A Light Murmur of Nothing – 100% complete
When a town on the edge of society hides their sin a Swinging Tree is born. Now eleven-year-old, Oswald must save his enigmatic caretaker from the Tree’s ultimate justice.
A LIGHT MURMUR OF NOTHING, a literary, speculative fiction, is complete at 68,000 words, and will appeal to fans of Something Wicked This Way Comes, Ocean at the End of the Lane, and When a Monster Calls.
Legends, like Trees, sometimes grow in the strangest of ways, and with the wicked town of Wanda it is no different. There, at the center of the crumbling division, the Swinging Tree’s gnarled branches cast a cursed shadow – walk in it and you are doomed, touch it and surely you will die. Yet, on overcast days, when the clouds cover the sun, the hangings take place. All are required to watch, even young Oswald Crofter, who gazes into his poppa’s eyes as he drops from the limb.
Now alone, Oswald fears he’ll be left to wander the streets, or worse, be thrown into the wasteland. Except, the notorious shopkeeper, Heavy Hannah, says he’ll be useful to her and takes him in. The town’s people don’t provoke Hannah, for she holds the power to inflict the Mark under the left eye of swindlers and cheats, however, for an exorbitant price, she will erase the painful stain with just a word. He worries she’ll give him the Mark, but soon a mother-son bond develops between them. During the day, he learns the store trade, while at night she lights a candle, mumbling over him until he falls asleep. Although Oswald isn’t sure he wants to learn, she intends to share the secrets of the Mark with him.
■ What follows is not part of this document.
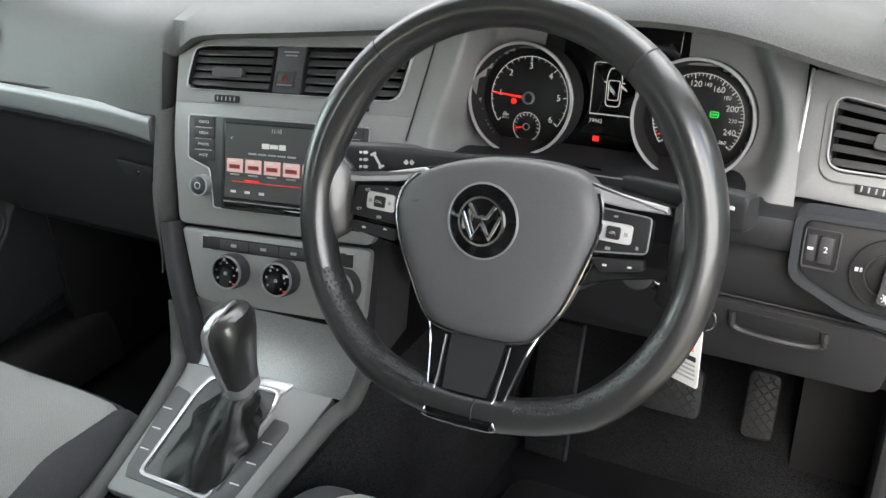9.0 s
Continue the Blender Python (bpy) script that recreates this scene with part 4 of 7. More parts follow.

Meanwhile, Abbot Haggard, the town’s corrupt retainer, seeks notoriety by organizing a birthday celebration for the one thing their community is known for – the Swinging Tree. When Oswald collides with him in the street, it starts a chain of events leading to Hannah’s arrest for murder. Oswald blames himself. Unless he learns the mysteries of the Mark and the Tree, Hannah’s death will be the cherry on-top to Wanda’s macabre festivities, and no amount of want will stop it.
Dancing in the Poppies – 100% complete
When Paper White turned four her legs worked for the first time, not in real-life, but in the dream world of the Land Between. There, spina bifida didn’t tether her to a wheelchair, instead mud squished between her toes, and grass tickled her knees. Nonetheless, that ended when the dreamer sensed Paper, violently shoving her from the dream. So, she established her red letter rules — never, under any circumstances, visit the Land Between of someone you know, and always stay hidden.
Now fifteen, Paper hides in both worlds. In real-life, her overprotective mother teeters on the brink of crazy, her brother is a star at everything, and the school bully, Bobby, has her best friend on his radar. While in the Land Between, a clever boy has suddenly appeared. Unlike her, Truman doesn’t keep to the edges or maintain rules, rather he soars through the Land Between, creating and manipulating dreams like his own Neverland.
Once the taunting from Bobby reaches its breaking point, Paper ignores her rules, and with the help of Truman, weaves a spell over Bobby’s Land. Only she never imagines her curse could cause a death. Now, Paper must emerge from hiding, shaking off the molds she’s placed on herself, to save Truman from his own crumbling nightmare.
A YA contemporary, speculative novel, DANCING IN THE POPPIES is complete at 71,000 words, and will appeal to readers of The Fault in our Stars and Wonder, with a sprinkling of Peter Pan.
I am Able… – In edits now
Beyond the perfect rows of identical homes and at the edge of everything stood the Wall. Within it smoke billowed forming a ghostly barrier, swirling from milky white to roiling black. No brick, no mortar held it together, but it towered there nonetheless, closing in the community of Pleasant Valley with four, ninety-degree corners — the Communities devoted champion. It hummed like a constant blaring danger sign – do not pass, turn back, or a blood thirsty communist will destroy you. The warning ingrained into all the residents on the day the elevator doors opened and their parents selected their crying bundles from the glass bassinets.
Only the Recruited had permission to go through the Wall, and only on their Recruitment day, and at the allotted room somewhere deep within the courthouse.
Able McCants knew that.
He didn’t care.
Age hadn’t yet made him a man, but he’d long since shaken off his childhood. Though on occasion, youthful thoughts, like now, still ruled his spirit.
He swallowed hard, squinting into the abyss, willing his mind to see beyond, to see the unending war, but only opaque darkness stared back at him. So instead, he set his toes at the edge of the mist, as if to get any closer it might eat through his black leather shoes like acid.